-- WHAT YOU SHOULD DO --
Count lines with "Continue" in them. Report only the total.

Entries from a dataset
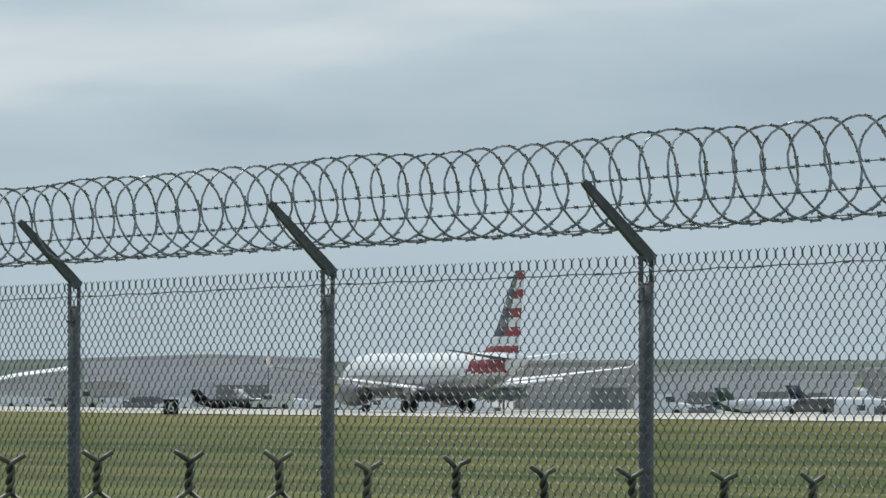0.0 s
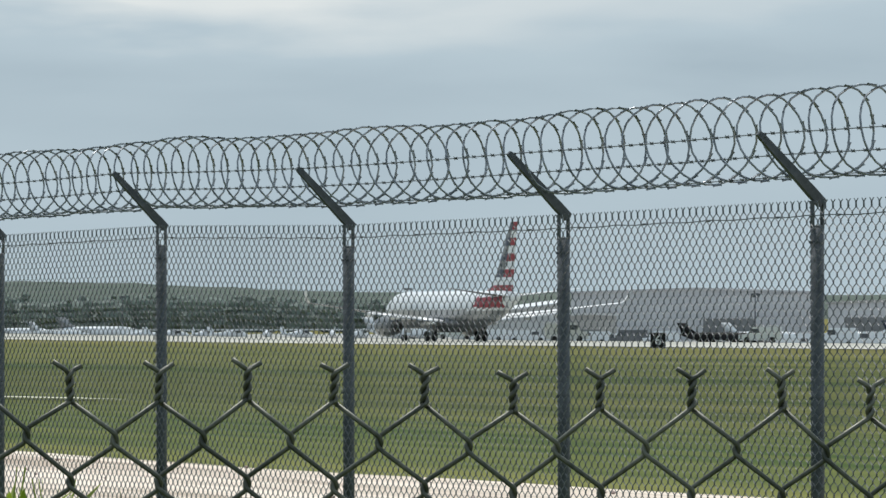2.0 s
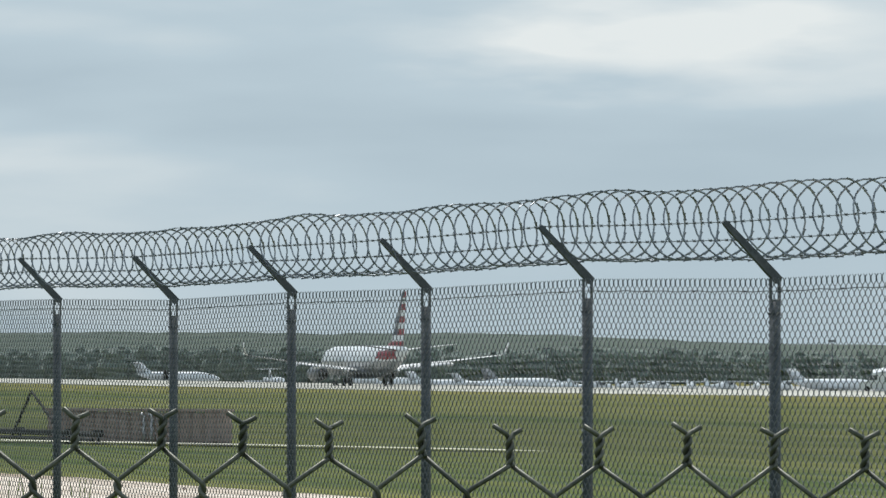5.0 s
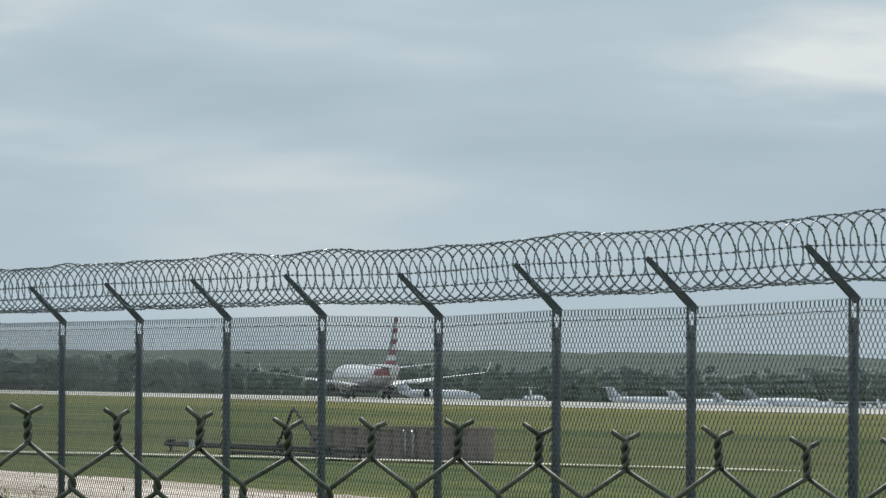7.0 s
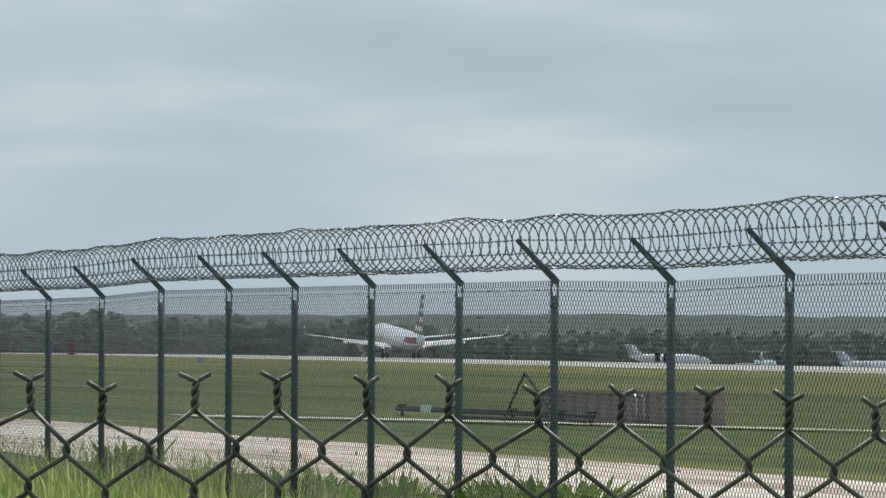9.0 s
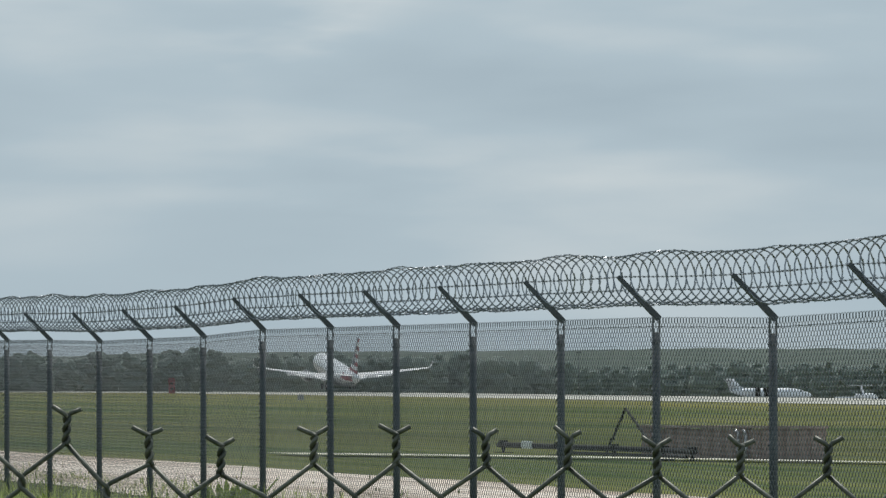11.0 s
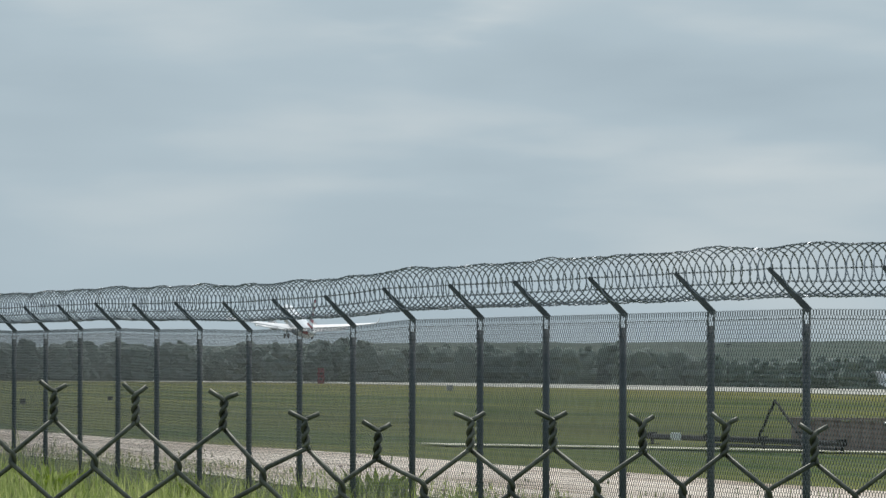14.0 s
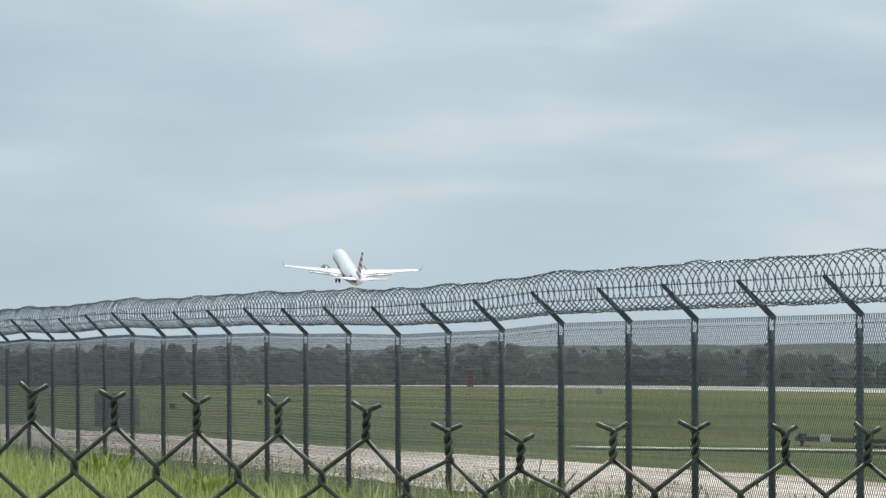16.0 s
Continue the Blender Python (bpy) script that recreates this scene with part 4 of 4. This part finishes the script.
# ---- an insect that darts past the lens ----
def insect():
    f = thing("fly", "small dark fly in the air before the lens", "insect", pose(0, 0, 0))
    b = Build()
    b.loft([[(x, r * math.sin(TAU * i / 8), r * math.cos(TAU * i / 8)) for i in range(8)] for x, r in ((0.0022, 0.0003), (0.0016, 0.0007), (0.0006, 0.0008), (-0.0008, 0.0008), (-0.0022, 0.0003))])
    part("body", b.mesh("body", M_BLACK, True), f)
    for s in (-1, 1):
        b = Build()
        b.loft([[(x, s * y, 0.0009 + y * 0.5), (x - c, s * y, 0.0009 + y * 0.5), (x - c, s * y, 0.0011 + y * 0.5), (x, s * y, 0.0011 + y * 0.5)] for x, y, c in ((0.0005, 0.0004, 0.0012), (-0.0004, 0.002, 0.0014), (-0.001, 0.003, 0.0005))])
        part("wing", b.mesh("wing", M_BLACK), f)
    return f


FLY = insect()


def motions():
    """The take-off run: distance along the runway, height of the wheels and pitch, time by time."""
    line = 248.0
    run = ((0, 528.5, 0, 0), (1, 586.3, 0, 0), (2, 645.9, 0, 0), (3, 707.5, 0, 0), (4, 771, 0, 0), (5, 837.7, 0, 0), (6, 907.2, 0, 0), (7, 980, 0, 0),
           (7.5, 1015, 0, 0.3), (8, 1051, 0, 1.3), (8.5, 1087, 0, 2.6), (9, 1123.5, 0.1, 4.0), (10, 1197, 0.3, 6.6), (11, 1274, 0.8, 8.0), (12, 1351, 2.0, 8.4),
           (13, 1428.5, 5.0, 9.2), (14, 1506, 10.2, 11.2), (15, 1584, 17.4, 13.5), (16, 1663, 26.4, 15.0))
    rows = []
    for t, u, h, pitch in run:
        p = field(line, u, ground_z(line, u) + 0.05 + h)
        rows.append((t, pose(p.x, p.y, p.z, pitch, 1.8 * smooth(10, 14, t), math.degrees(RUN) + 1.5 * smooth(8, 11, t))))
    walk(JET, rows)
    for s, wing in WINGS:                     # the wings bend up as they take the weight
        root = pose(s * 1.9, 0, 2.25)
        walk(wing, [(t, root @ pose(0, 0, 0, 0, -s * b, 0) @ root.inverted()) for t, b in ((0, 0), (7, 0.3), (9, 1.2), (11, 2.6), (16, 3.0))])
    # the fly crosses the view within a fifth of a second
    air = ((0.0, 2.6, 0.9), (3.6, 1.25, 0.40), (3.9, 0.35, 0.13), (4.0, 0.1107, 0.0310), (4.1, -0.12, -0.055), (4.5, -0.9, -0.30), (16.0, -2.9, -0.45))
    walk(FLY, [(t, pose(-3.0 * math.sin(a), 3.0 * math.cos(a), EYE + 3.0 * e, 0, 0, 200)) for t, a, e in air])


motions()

* * *

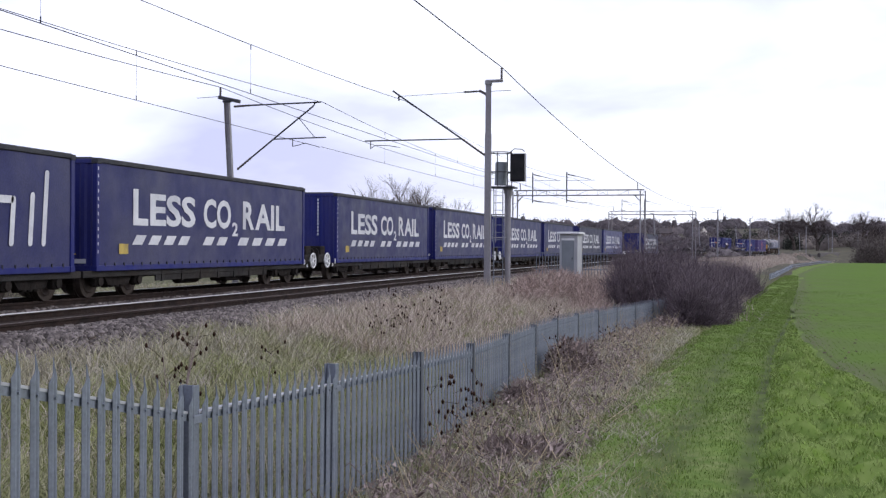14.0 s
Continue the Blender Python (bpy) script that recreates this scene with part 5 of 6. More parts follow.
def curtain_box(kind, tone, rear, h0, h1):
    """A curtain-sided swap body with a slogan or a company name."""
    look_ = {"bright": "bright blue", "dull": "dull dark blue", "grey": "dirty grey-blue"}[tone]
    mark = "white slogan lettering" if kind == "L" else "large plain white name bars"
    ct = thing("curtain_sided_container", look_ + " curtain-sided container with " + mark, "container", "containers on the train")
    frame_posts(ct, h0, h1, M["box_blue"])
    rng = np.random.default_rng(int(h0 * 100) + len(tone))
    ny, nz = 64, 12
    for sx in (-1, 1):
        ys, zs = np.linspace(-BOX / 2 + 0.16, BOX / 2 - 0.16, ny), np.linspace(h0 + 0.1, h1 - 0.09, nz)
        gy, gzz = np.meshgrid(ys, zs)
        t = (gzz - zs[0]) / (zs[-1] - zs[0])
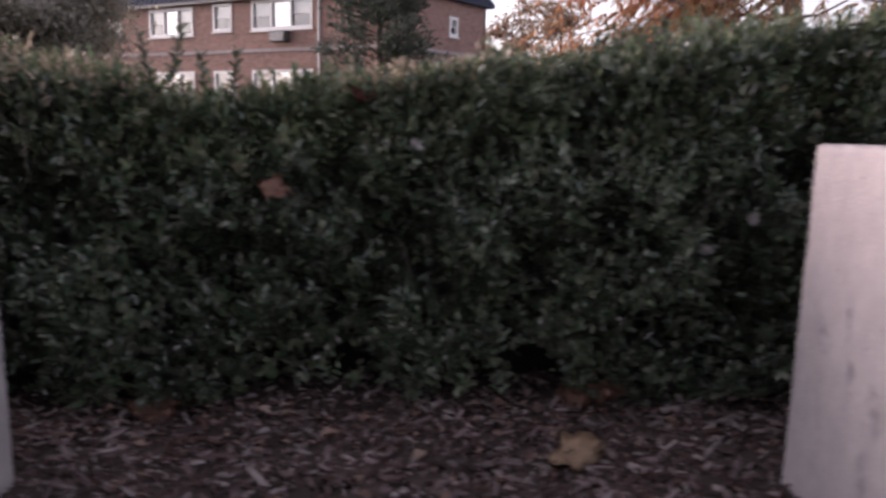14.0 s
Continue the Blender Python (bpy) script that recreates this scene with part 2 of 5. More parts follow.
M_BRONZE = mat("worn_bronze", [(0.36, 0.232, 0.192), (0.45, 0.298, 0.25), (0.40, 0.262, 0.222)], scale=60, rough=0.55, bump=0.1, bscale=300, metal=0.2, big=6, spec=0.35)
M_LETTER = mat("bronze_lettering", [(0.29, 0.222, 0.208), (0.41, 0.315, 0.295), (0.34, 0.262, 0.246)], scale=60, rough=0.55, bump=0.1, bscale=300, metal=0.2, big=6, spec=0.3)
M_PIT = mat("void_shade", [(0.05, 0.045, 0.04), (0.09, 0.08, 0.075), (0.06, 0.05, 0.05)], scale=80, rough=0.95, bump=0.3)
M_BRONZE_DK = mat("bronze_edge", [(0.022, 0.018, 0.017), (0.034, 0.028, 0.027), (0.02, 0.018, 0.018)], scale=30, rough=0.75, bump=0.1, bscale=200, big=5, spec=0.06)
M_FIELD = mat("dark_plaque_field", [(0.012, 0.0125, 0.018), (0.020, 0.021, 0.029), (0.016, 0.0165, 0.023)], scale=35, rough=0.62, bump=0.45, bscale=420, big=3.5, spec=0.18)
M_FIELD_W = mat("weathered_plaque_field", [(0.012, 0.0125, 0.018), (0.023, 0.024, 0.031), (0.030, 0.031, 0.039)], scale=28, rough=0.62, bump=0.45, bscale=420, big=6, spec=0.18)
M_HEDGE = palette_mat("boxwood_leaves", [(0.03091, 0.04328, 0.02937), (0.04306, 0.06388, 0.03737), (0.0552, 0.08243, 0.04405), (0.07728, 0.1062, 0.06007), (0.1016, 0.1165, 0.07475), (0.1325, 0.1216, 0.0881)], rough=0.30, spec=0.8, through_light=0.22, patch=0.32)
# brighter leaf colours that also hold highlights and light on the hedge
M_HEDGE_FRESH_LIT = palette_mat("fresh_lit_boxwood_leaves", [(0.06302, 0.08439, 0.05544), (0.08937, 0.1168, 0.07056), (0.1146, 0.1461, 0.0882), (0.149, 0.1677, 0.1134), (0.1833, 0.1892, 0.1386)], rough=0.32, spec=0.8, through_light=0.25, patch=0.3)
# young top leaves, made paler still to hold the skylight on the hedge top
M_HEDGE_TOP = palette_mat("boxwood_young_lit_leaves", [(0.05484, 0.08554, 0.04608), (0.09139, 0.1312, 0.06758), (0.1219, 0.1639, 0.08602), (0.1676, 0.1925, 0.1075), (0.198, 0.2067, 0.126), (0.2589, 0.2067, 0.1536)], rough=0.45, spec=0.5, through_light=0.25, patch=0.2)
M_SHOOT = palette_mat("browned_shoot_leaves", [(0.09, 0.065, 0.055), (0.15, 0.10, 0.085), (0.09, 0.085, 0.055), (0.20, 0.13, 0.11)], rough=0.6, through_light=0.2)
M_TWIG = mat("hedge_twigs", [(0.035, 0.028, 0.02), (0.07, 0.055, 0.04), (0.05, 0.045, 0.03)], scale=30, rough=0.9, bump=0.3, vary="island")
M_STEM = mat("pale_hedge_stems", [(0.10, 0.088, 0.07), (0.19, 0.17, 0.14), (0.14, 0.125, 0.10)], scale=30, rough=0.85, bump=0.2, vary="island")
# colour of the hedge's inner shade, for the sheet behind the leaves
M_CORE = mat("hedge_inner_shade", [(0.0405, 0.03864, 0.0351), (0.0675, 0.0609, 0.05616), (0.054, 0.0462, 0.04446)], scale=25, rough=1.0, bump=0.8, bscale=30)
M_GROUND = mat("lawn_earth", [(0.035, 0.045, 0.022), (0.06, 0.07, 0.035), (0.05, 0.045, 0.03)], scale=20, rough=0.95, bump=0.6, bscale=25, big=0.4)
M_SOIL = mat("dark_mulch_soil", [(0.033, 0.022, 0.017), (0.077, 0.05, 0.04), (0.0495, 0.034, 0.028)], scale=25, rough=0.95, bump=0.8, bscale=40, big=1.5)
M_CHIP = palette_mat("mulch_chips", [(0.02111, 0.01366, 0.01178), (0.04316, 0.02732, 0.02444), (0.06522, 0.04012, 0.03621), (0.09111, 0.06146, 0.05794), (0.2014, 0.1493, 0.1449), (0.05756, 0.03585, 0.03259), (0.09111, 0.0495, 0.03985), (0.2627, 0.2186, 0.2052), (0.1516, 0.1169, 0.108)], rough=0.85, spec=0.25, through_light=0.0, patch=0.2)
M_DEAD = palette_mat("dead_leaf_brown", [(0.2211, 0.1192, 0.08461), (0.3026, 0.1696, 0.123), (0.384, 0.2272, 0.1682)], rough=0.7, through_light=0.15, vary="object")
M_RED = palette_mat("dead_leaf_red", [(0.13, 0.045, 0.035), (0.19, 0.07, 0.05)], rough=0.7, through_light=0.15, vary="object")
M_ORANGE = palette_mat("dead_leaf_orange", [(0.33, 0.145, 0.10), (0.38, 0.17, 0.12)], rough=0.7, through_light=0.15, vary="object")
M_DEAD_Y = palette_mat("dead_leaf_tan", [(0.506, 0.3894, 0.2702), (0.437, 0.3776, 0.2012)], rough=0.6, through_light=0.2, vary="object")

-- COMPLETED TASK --
3